**Set exercise**. Quote the listing below in full and exactly as written, but omit every picture.

════════════════

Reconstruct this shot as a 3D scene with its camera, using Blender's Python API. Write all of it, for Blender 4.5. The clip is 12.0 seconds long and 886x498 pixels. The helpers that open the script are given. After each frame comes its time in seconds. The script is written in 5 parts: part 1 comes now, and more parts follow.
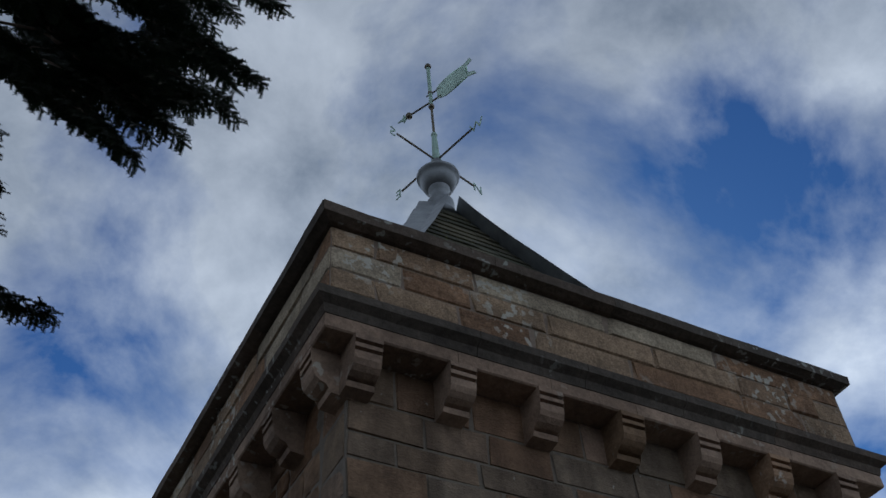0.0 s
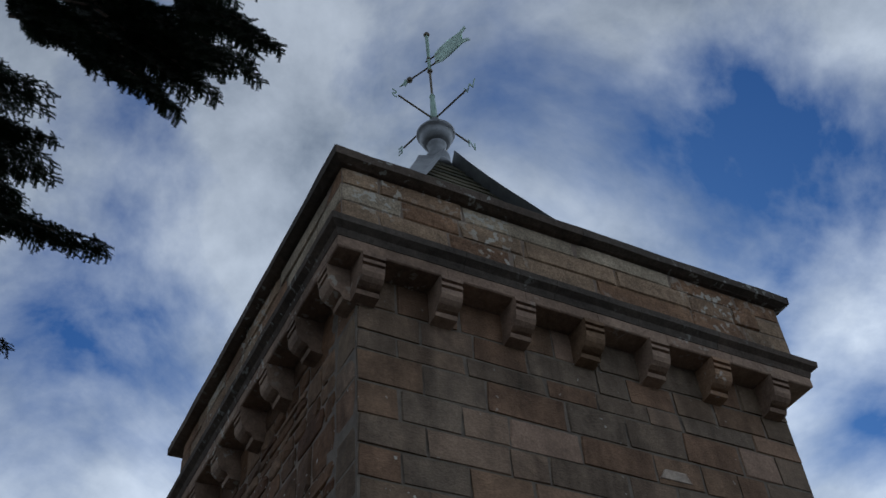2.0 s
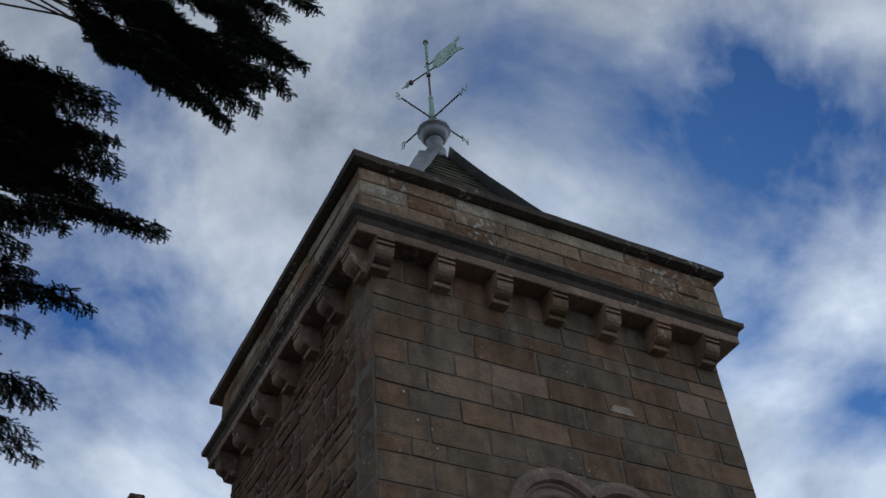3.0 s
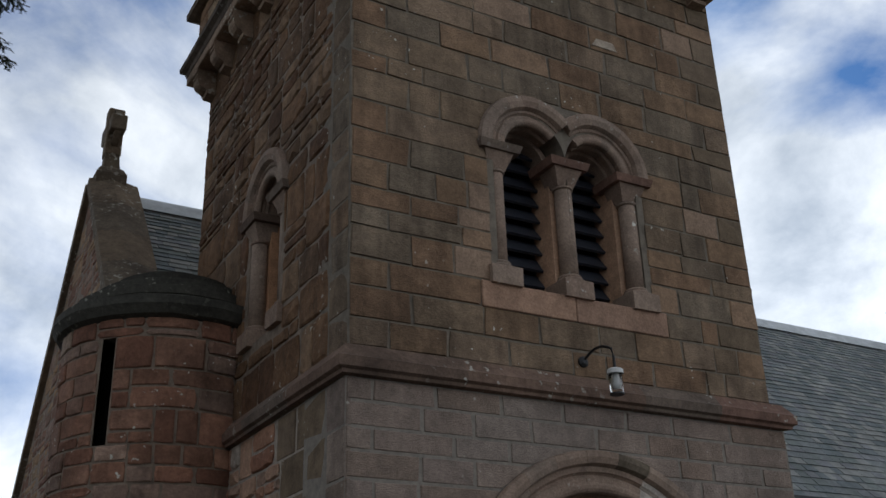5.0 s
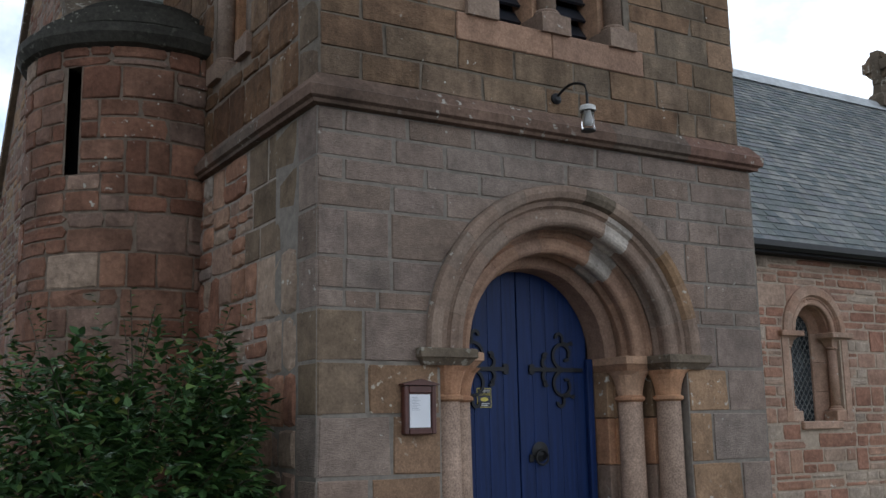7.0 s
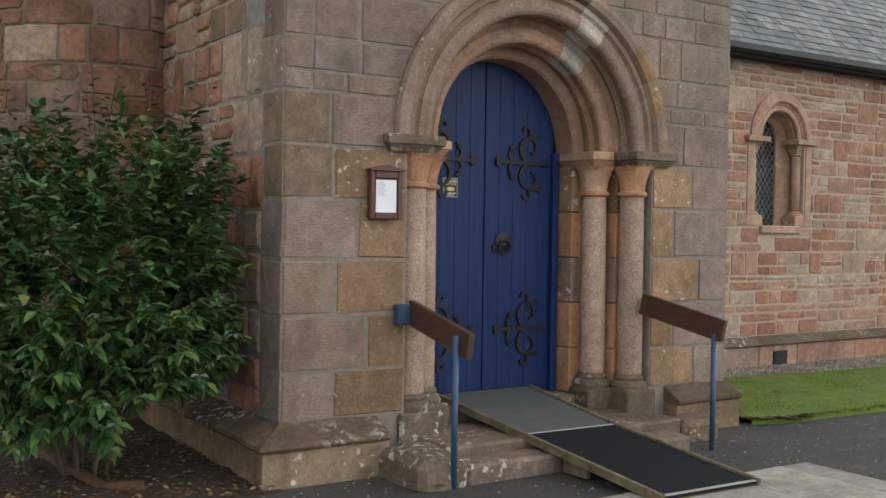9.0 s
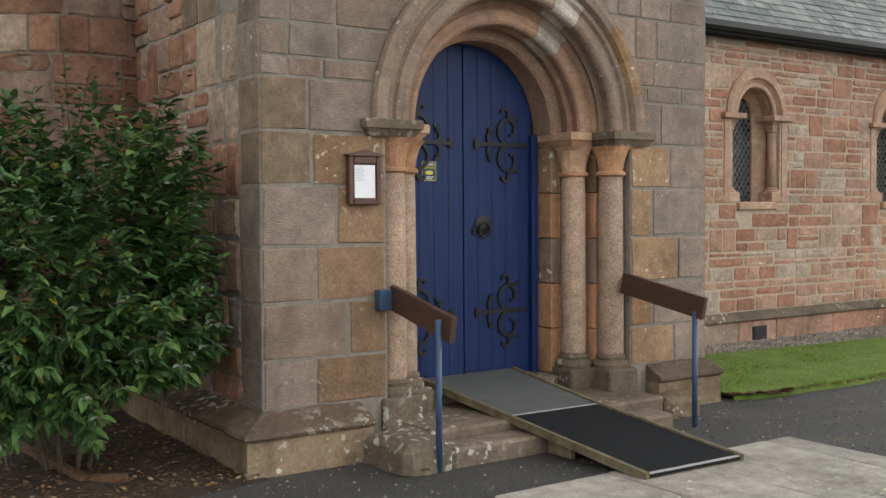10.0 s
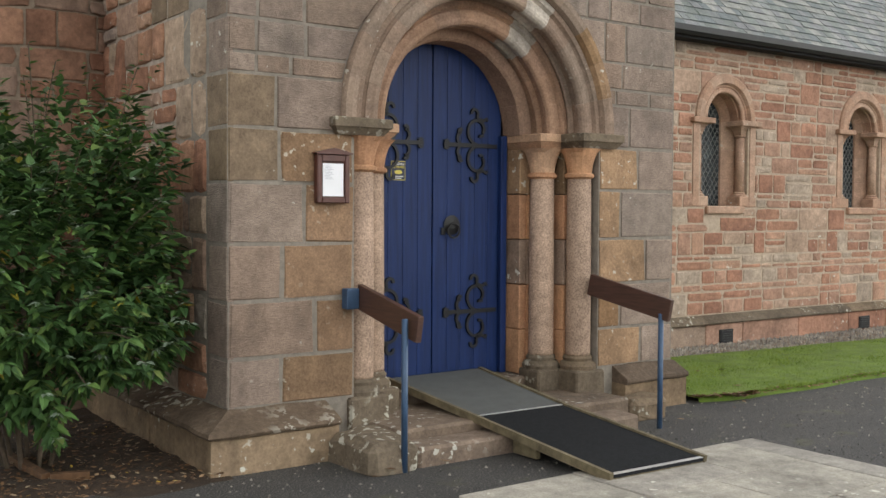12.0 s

════════════════

**Exercise solution**.
Reconstruct this shot as a 3D scene with its camera, using Blender's Python API. Write all of it, for Blender 4.5. The clip is 12.0 seconds long and 886x498 pixels. The helpers that open the script are given. After each frame comes its time in seconds. The script is written in 5 parts: part 1 comes now, and more parts follow.
0.0 s
2.0 s
3.0 s
5.0 s
7.0 s
9.0 s
10.0 s
12.0 s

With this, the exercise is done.